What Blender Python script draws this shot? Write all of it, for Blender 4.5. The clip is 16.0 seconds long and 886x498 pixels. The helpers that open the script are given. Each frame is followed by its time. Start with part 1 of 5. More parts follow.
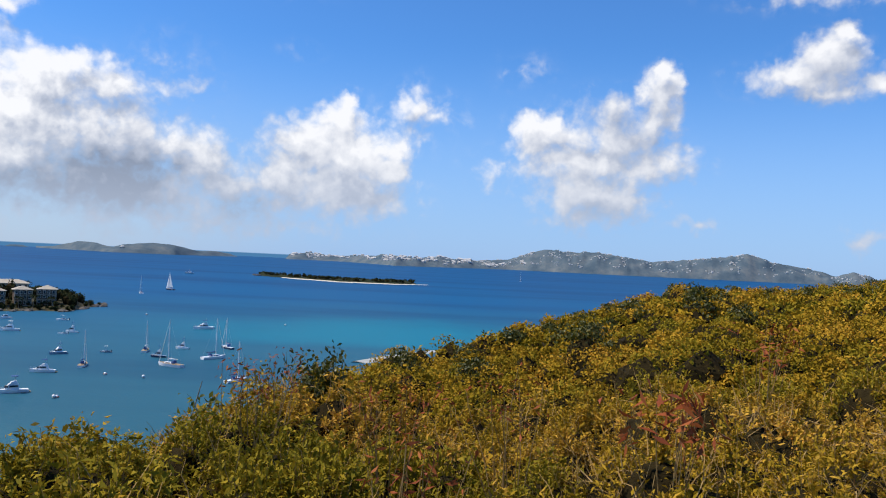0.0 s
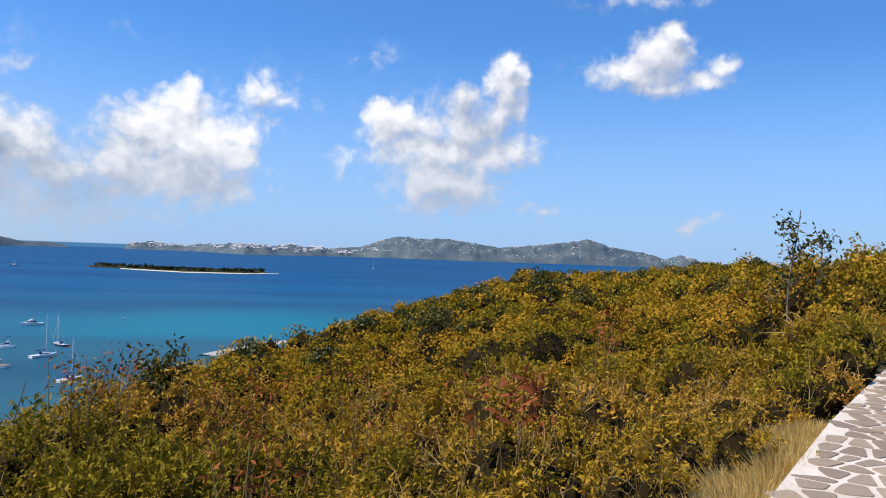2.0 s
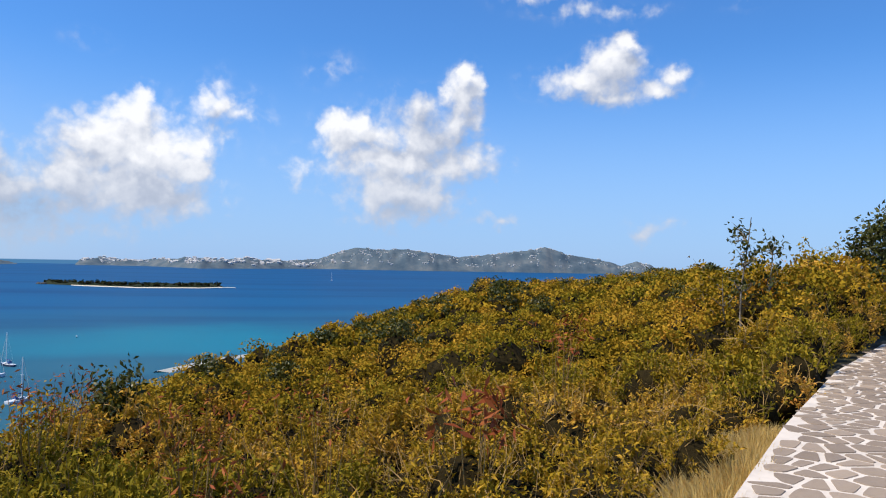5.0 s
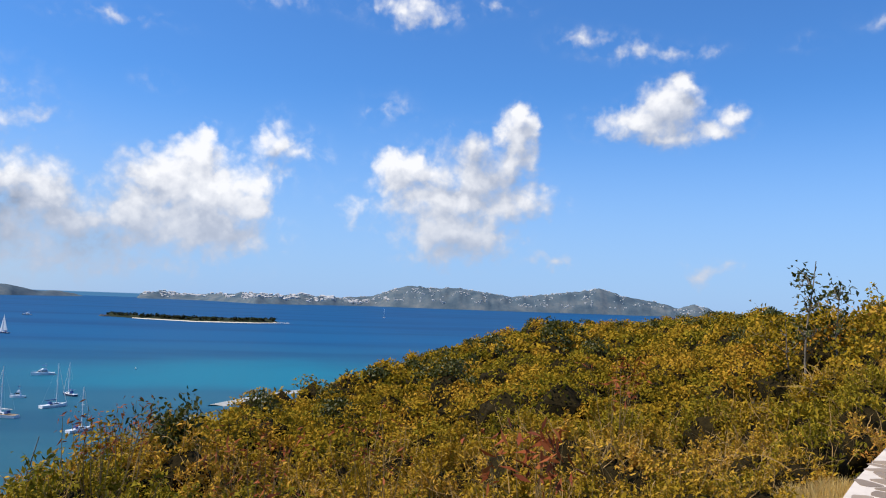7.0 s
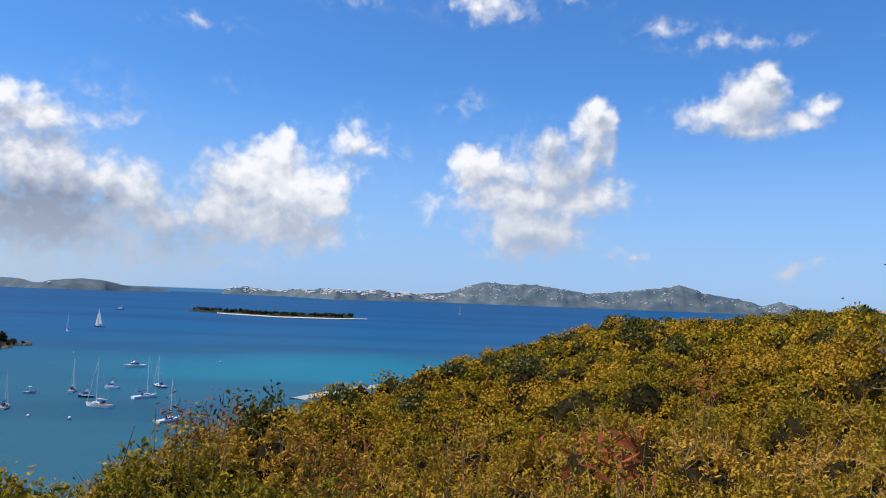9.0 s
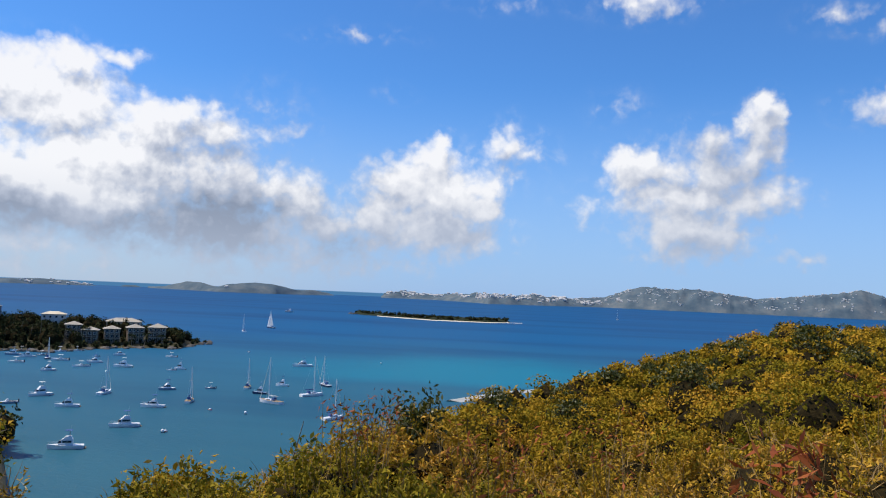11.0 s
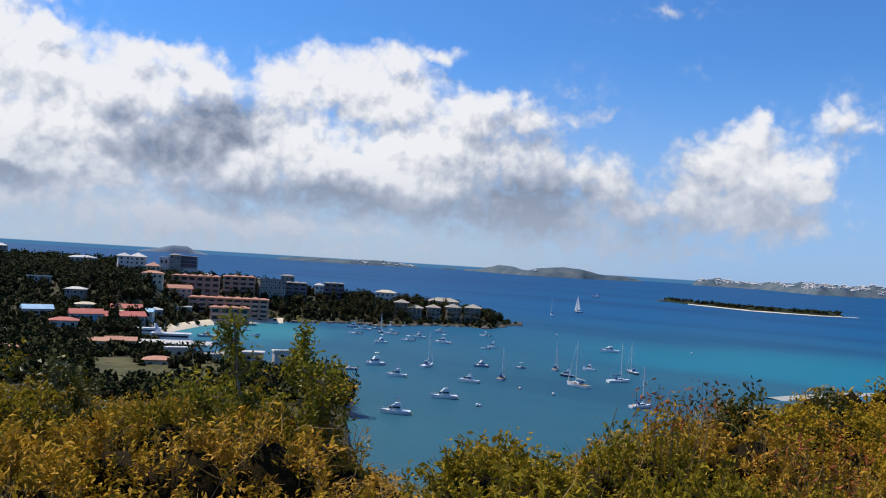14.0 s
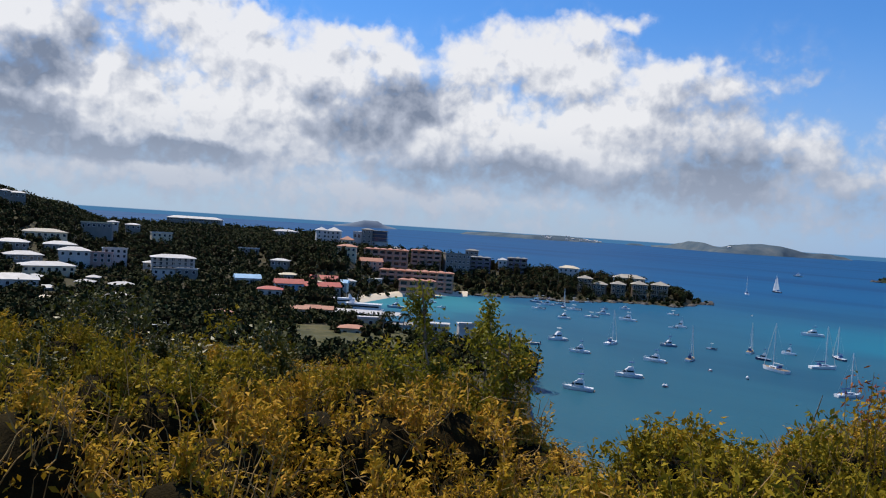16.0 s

•••••

> _TASK_
Set the listing down in full and exactly. Pictures within it should not appear in the copy.

> _RESPONSE BELOW_
What Blender Python script draws this shot? Write all of it, for Blender 4.5. The clip is 16.0 seconds long and 886x498 pixels. The helpers that open the script are given. Each frame is followed by its time. Start with part 1 of 5. More parts follow.
0.0 s
2.0 s
5.0 s
7.0 s
9.0 s
11.0 s
14.0 s
16.0 s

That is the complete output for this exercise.